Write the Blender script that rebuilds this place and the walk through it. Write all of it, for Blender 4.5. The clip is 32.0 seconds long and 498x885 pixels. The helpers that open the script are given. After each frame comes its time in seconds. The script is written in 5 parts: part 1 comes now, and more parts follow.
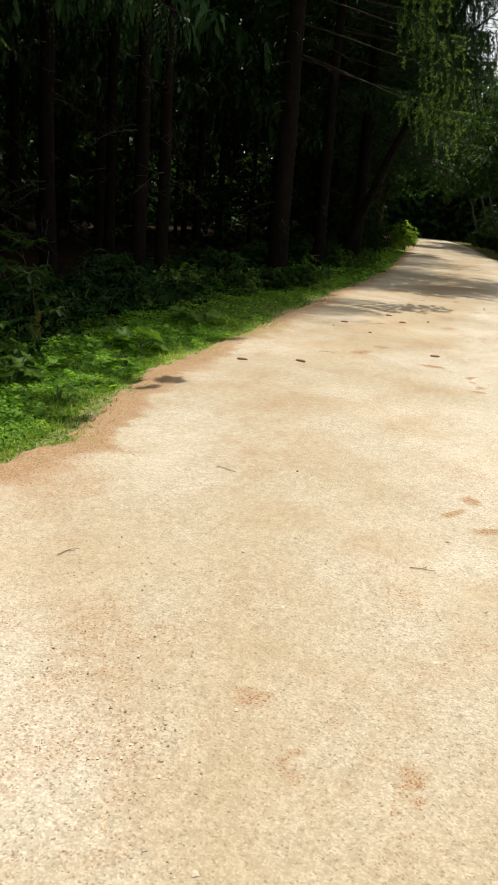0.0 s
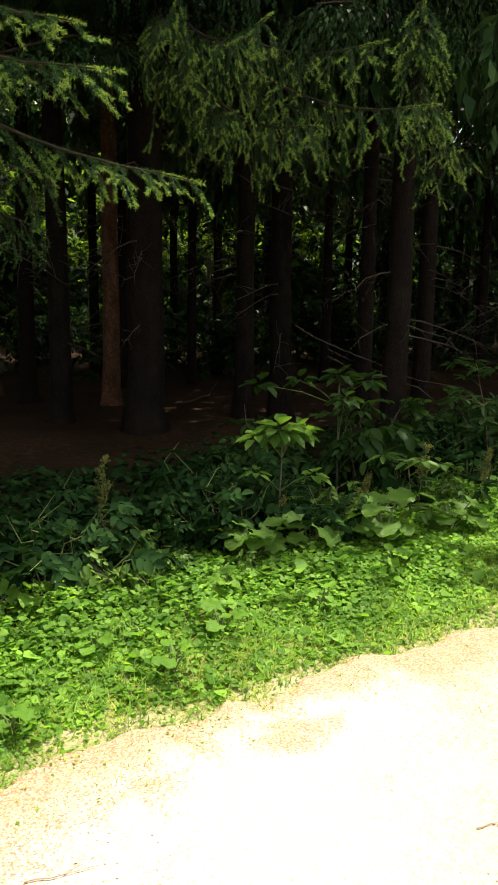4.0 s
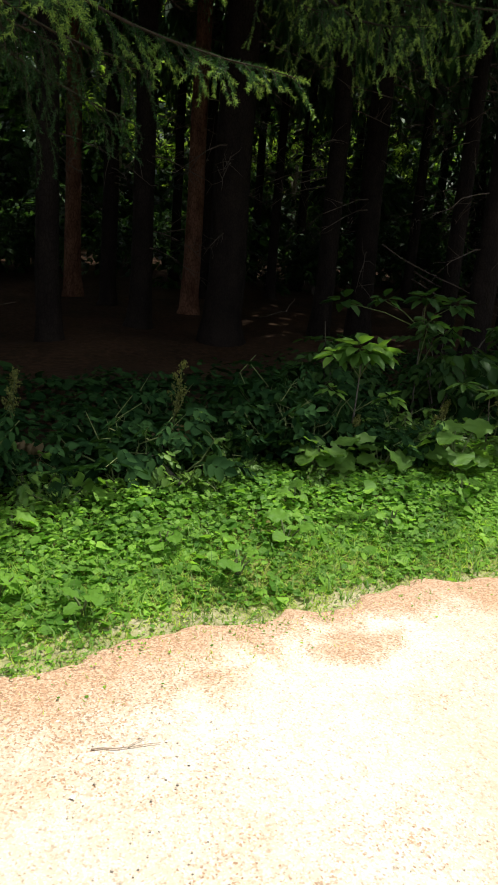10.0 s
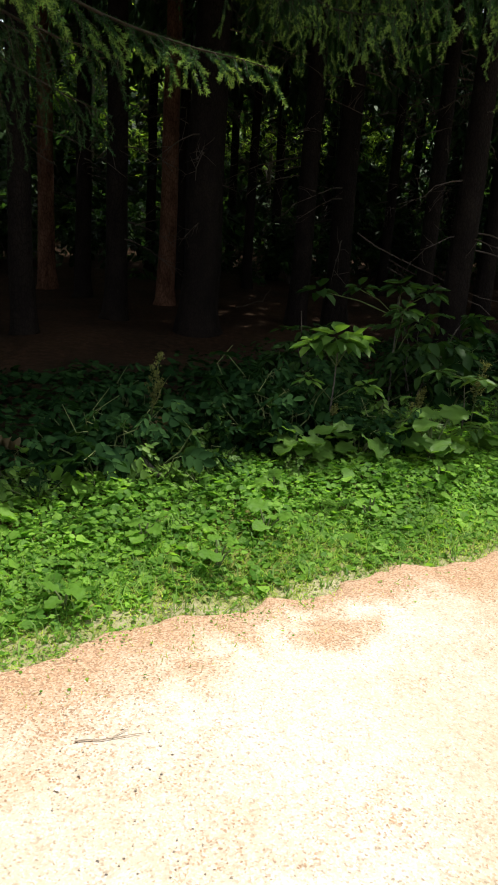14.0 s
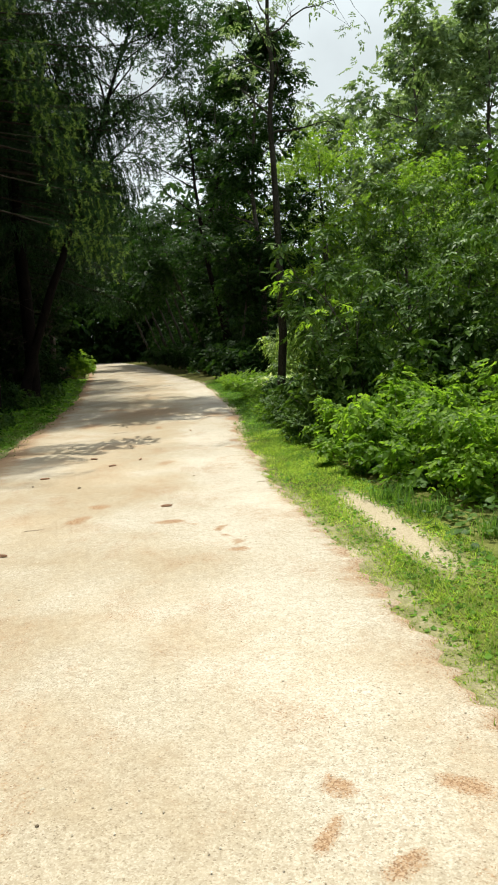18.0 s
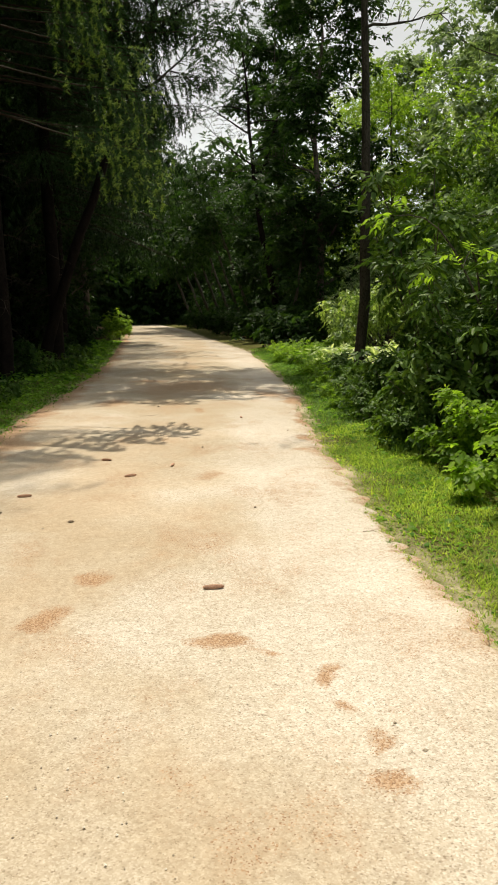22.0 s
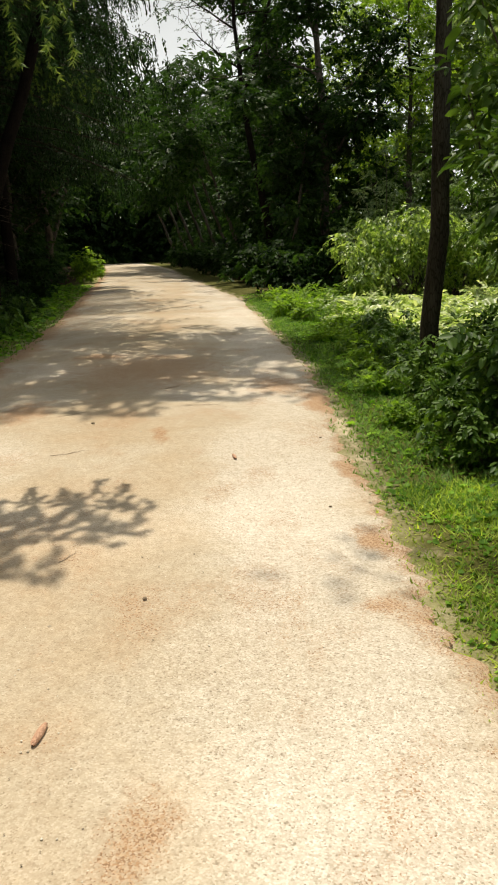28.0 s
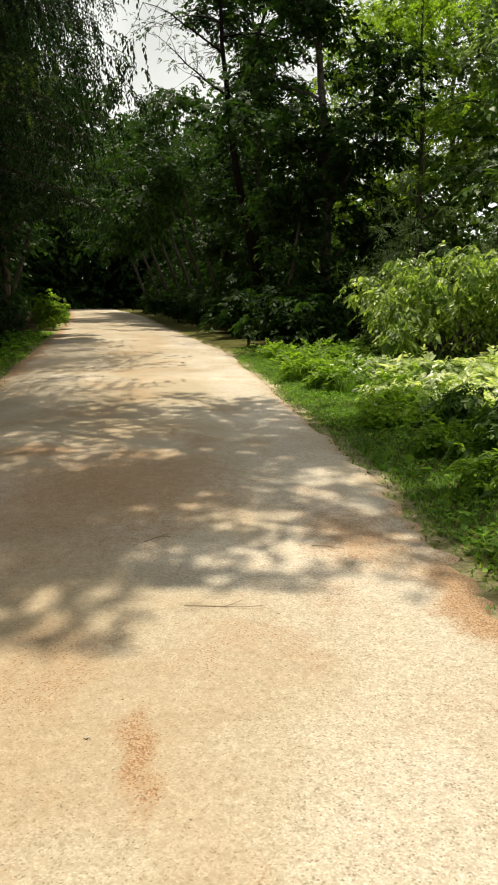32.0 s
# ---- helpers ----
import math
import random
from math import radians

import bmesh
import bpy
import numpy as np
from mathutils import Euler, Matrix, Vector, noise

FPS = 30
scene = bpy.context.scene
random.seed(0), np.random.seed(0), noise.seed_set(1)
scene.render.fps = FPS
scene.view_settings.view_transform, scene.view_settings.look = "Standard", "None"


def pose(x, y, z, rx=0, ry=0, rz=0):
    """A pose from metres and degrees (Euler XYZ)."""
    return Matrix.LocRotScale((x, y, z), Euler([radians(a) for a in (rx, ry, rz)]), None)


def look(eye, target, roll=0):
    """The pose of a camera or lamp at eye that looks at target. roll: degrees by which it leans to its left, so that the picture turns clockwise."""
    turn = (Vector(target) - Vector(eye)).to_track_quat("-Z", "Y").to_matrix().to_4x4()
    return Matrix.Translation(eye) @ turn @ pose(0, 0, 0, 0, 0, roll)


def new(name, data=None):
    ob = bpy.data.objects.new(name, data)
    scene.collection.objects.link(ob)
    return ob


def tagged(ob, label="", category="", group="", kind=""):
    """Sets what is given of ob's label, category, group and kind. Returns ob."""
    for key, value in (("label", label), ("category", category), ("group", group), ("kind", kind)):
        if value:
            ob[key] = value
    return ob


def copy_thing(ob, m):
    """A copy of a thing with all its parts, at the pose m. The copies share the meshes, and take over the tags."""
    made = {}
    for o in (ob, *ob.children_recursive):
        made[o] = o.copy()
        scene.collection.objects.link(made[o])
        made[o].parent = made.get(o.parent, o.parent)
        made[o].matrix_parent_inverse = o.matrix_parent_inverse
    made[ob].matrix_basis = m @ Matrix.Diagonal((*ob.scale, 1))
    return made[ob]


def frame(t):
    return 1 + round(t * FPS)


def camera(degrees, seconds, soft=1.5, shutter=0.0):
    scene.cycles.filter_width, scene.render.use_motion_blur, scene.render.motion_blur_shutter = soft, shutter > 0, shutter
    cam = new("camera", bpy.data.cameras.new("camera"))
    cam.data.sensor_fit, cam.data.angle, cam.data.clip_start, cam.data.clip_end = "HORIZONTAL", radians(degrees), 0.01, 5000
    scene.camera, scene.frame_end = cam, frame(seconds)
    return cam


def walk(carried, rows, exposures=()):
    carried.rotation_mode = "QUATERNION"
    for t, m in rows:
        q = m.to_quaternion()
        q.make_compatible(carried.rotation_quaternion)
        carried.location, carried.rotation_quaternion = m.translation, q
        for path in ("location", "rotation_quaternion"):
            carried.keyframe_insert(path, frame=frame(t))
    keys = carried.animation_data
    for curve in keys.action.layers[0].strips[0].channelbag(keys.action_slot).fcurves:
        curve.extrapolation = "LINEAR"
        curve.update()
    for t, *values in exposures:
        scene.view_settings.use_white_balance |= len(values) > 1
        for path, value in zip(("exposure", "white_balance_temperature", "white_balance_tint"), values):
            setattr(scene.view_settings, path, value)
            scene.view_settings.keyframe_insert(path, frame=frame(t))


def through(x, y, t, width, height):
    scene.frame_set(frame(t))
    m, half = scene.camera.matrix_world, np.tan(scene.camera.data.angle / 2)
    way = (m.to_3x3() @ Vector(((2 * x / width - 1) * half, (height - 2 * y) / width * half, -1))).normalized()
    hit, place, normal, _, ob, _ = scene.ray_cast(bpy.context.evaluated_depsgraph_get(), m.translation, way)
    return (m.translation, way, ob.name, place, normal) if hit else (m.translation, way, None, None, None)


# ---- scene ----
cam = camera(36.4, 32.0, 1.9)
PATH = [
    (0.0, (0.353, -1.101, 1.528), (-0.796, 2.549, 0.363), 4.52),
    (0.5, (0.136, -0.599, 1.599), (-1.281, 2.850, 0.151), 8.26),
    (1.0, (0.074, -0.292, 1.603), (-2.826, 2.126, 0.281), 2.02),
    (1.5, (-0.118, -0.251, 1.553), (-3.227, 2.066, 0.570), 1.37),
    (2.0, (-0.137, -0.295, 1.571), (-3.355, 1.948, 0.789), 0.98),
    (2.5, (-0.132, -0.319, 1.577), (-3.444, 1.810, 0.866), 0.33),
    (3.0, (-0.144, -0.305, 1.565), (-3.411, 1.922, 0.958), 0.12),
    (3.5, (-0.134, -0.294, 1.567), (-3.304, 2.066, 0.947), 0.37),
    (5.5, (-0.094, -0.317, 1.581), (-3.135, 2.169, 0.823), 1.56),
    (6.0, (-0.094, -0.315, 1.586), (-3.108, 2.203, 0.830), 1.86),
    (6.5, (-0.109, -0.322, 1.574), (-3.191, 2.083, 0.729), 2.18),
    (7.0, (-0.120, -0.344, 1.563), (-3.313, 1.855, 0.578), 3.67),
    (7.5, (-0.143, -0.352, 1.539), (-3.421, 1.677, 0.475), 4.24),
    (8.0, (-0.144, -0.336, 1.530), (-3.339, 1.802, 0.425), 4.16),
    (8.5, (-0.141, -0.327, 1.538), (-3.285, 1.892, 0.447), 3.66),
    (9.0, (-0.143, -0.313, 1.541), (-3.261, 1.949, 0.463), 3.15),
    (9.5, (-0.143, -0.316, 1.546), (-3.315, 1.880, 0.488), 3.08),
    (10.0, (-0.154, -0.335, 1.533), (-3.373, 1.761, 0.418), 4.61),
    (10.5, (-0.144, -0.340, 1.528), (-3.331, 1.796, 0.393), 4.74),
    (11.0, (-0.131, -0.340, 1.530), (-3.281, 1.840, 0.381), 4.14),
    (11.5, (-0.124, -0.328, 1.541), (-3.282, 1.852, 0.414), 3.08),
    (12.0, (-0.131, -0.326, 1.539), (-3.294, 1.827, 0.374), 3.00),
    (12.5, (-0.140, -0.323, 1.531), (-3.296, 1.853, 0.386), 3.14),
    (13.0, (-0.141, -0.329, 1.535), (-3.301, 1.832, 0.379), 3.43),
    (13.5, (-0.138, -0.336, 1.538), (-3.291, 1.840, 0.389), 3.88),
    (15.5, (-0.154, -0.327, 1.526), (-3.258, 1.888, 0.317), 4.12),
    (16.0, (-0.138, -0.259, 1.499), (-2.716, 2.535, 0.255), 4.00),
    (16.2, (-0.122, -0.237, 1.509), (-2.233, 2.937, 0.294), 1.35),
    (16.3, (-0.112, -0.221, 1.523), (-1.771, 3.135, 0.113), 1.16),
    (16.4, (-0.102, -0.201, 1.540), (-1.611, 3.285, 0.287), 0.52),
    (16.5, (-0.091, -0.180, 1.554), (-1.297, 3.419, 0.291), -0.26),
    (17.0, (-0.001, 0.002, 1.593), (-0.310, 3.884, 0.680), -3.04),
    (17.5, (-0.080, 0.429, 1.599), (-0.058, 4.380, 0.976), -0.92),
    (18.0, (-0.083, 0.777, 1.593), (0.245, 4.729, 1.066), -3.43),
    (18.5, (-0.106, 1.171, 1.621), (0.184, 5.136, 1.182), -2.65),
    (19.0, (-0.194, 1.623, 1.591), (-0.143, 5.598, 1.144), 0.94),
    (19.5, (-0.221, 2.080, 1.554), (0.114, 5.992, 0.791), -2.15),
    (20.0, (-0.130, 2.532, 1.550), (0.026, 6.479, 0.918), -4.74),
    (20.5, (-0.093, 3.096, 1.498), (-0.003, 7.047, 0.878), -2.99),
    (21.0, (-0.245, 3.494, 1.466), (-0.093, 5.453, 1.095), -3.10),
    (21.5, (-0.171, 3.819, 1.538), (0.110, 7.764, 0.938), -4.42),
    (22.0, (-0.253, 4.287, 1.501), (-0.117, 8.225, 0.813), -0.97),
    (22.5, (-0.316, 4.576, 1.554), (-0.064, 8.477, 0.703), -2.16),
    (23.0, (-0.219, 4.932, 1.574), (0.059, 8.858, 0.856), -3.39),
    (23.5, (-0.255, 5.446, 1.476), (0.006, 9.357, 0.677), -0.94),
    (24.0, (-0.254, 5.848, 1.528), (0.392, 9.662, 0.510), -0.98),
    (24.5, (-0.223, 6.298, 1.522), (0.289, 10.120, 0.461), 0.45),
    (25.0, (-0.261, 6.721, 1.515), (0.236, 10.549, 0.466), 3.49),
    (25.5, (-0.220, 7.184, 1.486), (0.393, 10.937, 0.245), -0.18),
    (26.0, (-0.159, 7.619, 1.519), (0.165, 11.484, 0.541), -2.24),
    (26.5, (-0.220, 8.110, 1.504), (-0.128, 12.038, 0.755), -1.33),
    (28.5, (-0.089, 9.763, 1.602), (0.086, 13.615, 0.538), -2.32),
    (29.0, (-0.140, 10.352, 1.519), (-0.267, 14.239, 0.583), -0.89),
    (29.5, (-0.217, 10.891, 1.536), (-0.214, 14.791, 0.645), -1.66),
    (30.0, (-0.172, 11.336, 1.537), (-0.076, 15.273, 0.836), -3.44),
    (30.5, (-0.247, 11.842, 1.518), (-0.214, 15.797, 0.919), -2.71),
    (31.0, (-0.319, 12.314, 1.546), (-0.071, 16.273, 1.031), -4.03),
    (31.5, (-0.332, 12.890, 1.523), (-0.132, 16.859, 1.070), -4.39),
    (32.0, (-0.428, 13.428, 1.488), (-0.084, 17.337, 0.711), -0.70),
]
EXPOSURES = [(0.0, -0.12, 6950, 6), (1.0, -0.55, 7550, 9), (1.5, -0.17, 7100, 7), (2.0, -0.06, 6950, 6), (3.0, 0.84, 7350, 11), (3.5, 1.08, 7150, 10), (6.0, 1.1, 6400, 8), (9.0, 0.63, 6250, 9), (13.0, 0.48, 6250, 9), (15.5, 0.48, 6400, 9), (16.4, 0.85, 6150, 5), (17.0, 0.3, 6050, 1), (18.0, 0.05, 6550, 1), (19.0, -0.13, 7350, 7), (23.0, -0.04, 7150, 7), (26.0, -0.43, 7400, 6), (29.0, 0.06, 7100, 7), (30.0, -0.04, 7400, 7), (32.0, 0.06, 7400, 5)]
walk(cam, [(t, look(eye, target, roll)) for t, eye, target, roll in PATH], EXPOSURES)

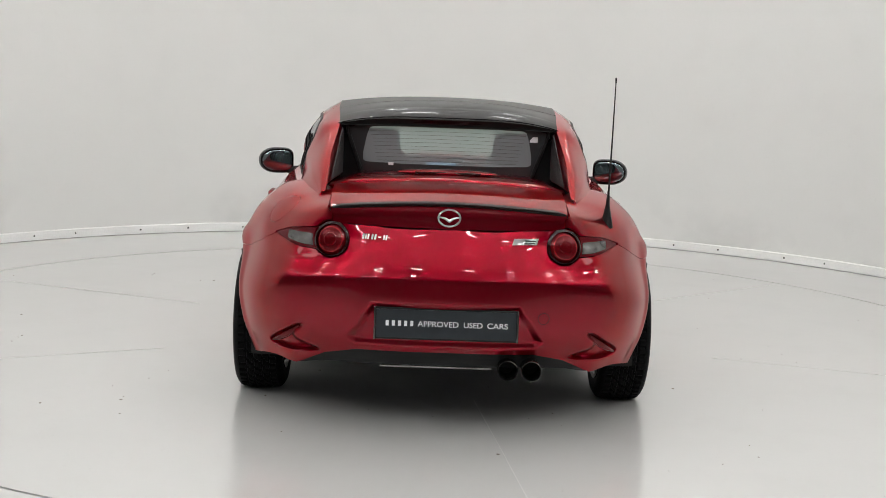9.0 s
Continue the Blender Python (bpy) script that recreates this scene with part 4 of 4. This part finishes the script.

- - -

[What to work on] Your task is to print the lines from the one containing "carried.keyframe_insert(path, frame=frame(t))" through the one containing "np.tan(scene.camera.data.angle / 2)", exactly and with nothing added.

[Expected answer]
            carried.keyframe_insert(path, frame=frame(t))
    keys = carried.animation_data
    for curve in keys.action.layers[0].strips[0].channelbag(keys.action_slot).fcurves:
        curve.extrapolation = "LINEAR"
        curve.update()
    for t, *values in exposures:
        scene.view_settings.use_white_balance |= len(values) > 1
        for path, value in zip(("exposure", "white_balance_temperature", "white_balance_tint"), values):
            setattr(scene.view_settings, path, value)
            scene.view_settings.keyframe_insert(path, frame=frame(t))


def through(x, y, t, width, height):
    scene.frame_set(frame(t))
    m, half = scene.camera.matrix_world, np.tan(scene.camera.data.angle / 2)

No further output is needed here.